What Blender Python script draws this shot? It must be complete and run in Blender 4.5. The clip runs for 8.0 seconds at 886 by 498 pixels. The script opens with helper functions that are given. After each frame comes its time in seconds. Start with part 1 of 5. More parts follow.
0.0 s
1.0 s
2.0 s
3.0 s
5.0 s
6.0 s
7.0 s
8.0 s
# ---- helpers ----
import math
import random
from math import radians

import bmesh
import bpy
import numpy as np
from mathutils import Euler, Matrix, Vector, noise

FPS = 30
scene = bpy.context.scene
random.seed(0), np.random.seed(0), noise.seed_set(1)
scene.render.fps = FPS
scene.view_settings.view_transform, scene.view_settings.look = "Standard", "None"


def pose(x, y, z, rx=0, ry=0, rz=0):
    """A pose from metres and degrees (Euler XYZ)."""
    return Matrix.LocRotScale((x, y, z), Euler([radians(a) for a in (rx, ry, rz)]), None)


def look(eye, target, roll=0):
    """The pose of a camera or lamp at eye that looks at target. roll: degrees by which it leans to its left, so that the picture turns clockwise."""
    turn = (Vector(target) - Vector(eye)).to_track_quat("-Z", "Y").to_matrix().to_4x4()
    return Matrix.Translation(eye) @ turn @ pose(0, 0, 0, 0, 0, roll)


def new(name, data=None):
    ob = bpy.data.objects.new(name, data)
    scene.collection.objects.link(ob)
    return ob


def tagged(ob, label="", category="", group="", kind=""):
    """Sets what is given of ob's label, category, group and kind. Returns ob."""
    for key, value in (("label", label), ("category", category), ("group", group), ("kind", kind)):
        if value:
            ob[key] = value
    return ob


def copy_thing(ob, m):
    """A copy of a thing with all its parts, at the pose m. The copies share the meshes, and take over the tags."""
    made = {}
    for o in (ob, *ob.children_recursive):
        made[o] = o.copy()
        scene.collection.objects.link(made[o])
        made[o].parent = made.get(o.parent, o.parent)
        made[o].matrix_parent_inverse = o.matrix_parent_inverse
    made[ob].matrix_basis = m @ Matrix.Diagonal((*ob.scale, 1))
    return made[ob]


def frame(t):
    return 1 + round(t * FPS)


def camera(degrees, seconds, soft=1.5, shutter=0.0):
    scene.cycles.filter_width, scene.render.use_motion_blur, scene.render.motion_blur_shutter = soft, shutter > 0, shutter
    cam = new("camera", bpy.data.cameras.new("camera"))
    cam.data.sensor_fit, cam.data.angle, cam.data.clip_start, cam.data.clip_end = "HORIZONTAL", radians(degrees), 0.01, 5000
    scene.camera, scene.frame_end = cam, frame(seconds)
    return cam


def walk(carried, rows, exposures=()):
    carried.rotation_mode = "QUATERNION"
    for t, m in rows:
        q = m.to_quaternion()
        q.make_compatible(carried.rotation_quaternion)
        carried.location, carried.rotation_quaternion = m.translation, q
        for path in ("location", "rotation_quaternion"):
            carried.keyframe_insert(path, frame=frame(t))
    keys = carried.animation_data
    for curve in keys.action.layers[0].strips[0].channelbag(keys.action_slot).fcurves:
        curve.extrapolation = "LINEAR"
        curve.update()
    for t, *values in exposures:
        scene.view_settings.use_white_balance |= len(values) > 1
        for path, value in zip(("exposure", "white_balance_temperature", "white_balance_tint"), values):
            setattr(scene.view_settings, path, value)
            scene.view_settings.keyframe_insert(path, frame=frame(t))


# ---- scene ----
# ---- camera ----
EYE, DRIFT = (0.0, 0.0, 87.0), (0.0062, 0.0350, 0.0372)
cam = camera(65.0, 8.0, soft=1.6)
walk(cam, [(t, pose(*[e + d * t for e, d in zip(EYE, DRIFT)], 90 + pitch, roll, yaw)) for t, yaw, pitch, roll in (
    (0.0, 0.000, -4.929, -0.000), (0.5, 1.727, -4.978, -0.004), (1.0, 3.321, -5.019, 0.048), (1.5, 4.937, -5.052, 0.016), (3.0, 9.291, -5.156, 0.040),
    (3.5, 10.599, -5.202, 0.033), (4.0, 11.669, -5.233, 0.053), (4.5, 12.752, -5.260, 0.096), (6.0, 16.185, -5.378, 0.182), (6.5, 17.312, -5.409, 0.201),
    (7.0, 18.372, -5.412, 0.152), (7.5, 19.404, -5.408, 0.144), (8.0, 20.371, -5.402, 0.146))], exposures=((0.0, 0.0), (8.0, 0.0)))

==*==

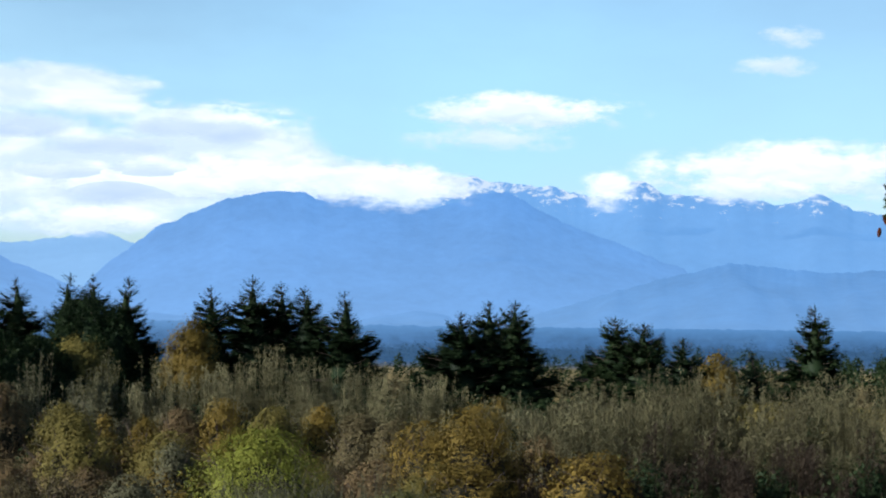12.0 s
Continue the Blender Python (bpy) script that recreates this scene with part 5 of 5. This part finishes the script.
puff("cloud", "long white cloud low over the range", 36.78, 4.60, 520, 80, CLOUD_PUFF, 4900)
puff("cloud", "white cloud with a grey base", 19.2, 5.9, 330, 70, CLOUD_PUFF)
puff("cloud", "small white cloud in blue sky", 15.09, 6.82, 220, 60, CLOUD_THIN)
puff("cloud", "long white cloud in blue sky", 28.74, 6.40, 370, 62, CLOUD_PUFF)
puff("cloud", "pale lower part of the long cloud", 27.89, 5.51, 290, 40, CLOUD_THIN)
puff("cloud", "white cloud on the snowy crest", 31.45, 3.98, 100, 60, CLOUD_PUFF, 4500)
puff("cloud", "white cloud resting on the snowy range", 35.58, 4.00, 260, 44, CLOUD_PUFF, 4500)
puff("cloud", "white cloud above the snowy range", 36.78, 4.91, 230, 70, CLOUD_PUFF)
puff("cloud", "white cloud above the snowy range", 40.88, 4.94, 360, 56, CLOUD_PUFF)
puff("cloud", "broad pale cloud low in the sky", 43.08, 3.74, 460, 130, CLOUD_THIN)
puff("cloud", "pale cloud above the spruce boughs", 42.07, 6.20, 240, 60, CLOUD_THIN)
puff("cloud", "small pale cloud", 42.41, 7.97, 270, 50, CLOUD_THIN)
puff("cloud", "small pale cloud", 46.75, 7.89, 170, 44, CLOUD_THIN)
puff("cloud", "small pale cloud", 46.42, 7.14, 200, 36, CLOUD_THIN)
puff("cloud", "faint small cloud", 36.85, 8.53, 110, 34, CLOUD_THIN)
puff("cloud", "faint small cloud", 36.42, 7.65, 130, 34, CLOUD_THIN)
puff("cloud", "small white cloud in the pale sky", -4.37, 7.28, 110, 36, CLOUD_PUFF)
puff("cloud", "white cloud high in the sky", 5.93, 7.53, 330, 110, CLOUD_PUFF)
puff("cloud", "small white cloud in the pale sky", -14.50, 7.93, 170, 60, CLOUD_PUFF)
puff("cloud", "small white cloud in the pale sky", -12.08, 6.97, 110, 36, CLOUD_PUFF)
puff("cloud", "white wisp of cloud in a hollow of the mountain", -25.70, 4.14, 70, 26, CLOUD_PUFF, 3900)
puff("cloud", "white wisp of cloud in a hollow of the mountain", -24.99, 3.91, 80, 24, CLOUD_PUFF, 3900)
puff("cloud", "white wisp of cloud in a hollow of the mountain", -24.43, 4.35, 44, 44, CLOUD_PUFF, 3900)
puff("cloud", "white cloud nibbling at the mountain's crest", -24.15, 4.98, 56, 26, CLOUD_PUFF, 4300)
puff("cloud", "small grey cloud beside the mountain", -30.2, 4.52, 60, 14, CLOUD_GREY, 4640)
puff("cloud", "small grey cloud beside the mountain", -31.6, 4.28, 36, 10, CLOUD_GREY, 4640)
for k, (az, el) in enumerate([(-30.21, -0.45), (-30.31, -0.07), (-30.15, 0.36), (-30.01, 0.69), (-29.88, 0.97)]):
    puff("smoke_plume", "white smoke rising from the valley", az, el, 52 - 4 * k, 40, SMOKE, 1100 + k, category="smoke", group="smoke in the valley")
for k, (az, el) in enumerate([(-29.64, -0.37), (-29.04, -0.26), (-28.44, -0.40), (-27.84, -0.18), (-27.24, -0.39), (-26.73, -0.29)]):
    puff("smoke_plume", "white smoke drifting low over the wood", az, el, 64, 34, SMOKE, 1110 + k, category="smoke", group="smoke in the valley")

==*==

▸ Work to do
Transcribe, word for word, every line from the line with "return Matrix.Translation(eye) @" to the line with "what is given", inclusive, and output nothing else.

▸ Completed task
    return Matrix.Translation(eye) @ turn @ pose(0, 0, 0, 0, 0, roll)


def new(name, data=None):
    ob = bpy.data.objects.new(name, data)
    scene.collection.objects.link(ob)
    return ob


def tagged(ob, label="", category="", group="", kind=""):
    """Sets what is given of ob's label, category, group and kind. Returns ob."""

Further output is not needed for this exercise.